Transparence, souveraineté et sobriété
Le future de la consommation de métaux par les équipements numériques dépendra des équipements achetés par les particuliers, les entreprises, les collectivités, etc. (garder ses équipements plus longtemps) mais surtout des choix technologiques et sociétaux qui seront effectués : internet des objets (IoT), 5G, 6G, IA, écoconception, etc.
Pour terminer, l’Ademe émet 3 recommandations principales à destination des acteurs économiques fabricants et utilisateurs et des pouvoirs publics.

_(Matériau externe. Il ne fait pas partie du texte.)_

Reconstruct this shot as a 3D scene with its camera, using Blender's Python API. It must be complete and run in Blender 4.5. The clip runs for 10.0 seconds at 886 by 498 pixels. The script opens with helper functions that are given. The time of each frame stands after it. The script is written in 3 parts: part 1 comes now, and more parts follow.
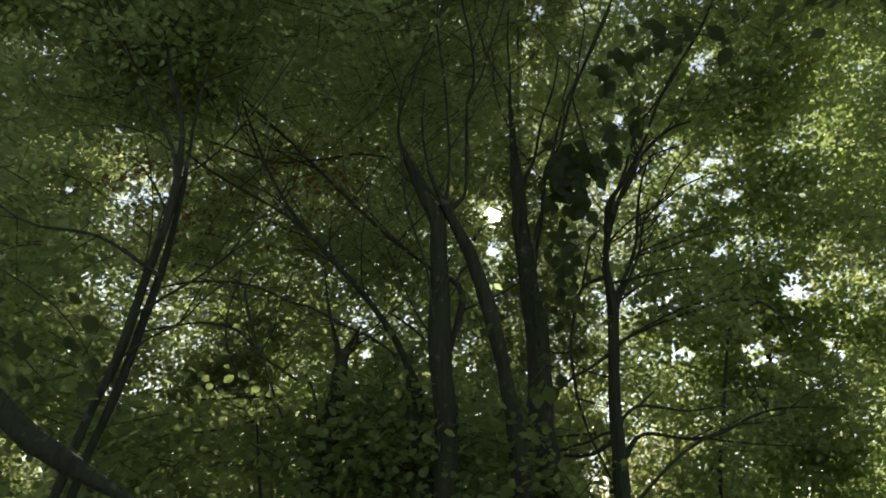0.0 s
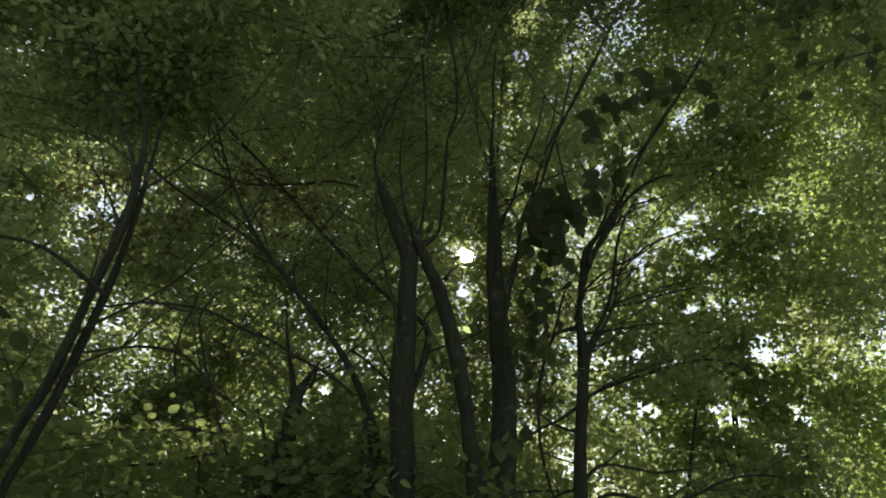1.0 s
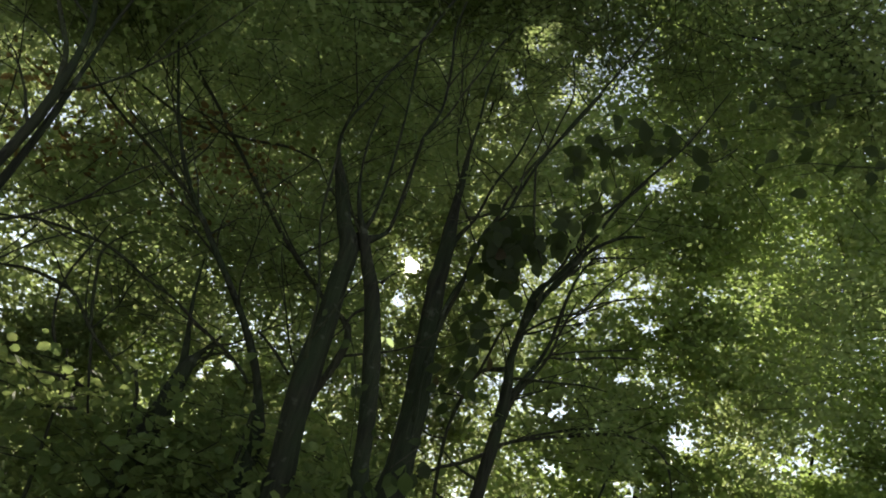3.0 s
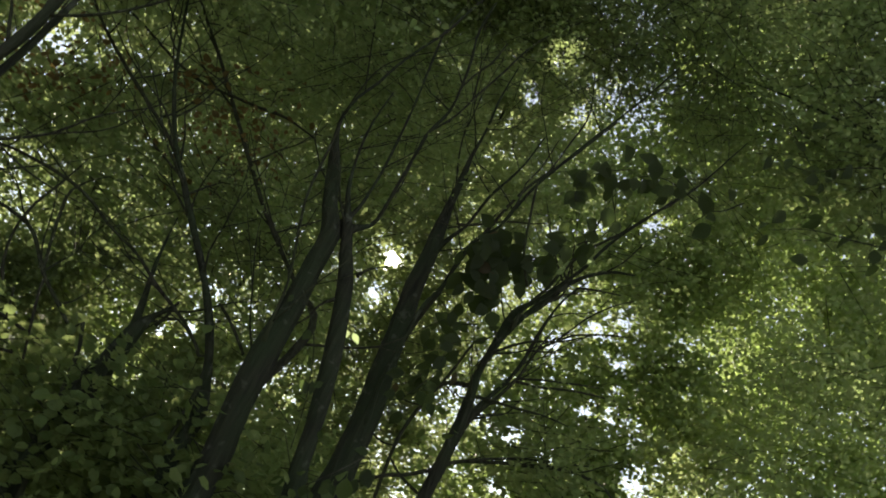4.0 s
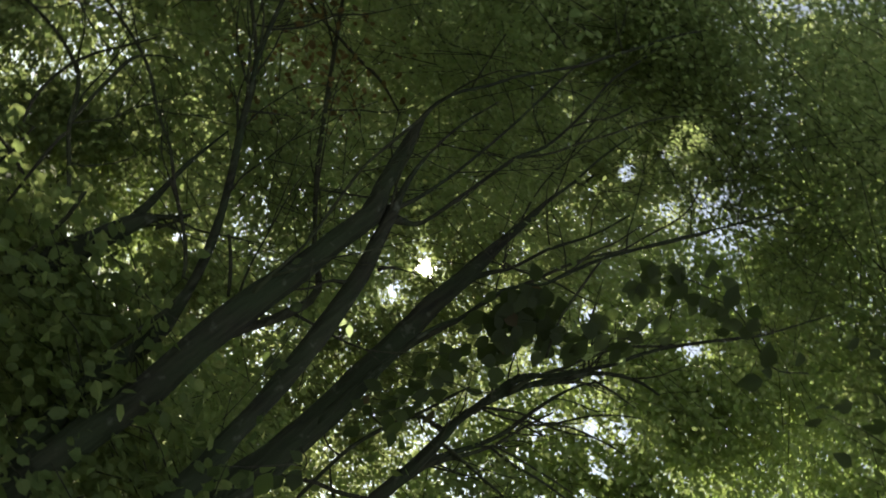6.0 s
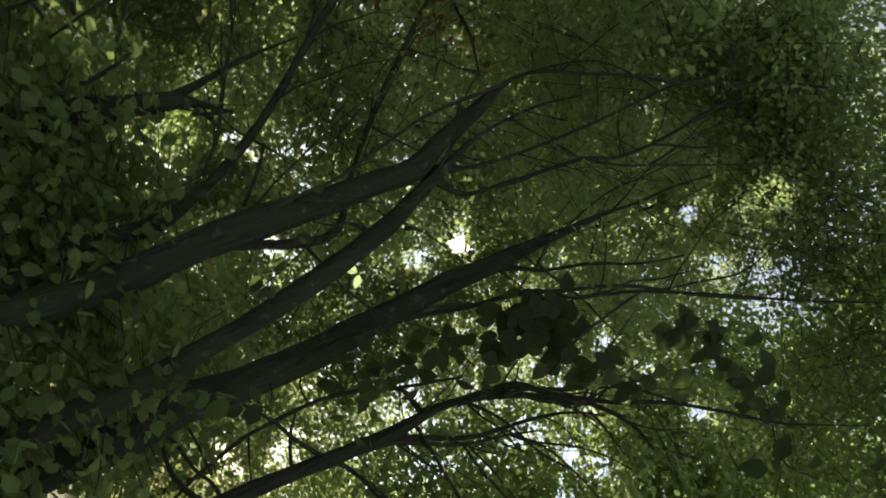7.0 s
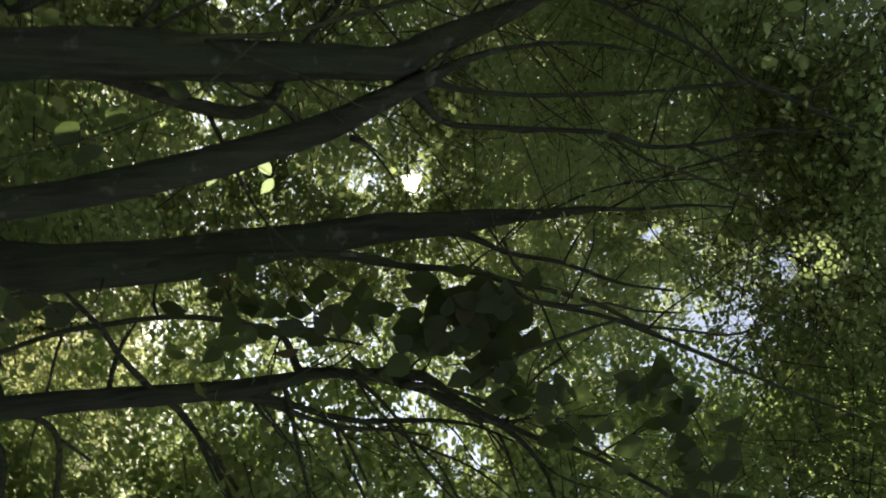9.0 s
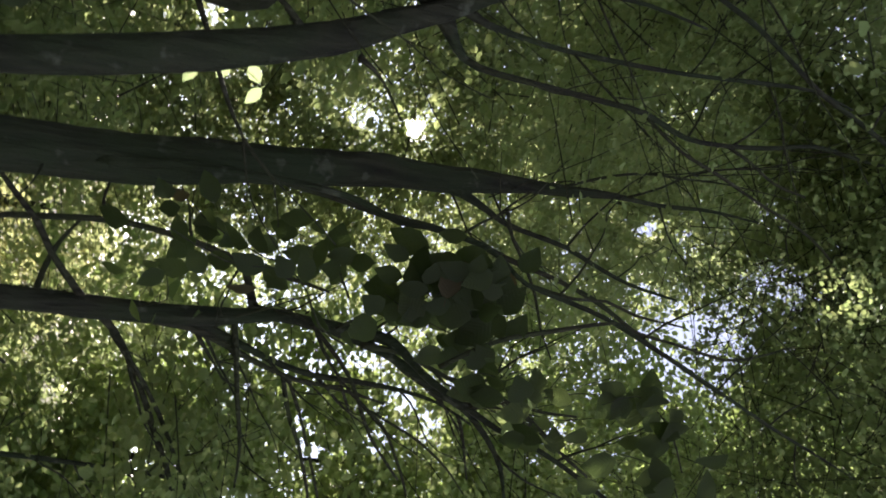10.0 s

Elle suggère :
- de rendre les chaînes de valeur plus transparentes (acteurs économiques, impacts socio-environnementaux) ;
- de mettre en place une stratégie de souveraineté (relocalisation à court et moyen terme, investissements, savoir-faire) ;
- d'amorcer une réflexion sur la mise en place de bonnes pratiques de sobriété (usages et conception).
Le respect de ces recommandations permettrait de réduire les impacts négatifs de la chaîne de valeur des métaux, notamment au cours de la phase d’extraction minière. Ceci réduirait potentiellement les enjeux environnementaux (consommation d’énergie, d’eau, de ressources, pollutions, production de déchets, etc.) et sociaux (non-respect des règles santé sécurité au travail, difficultés dans les relations avec les communautés locales, corruption, etc.).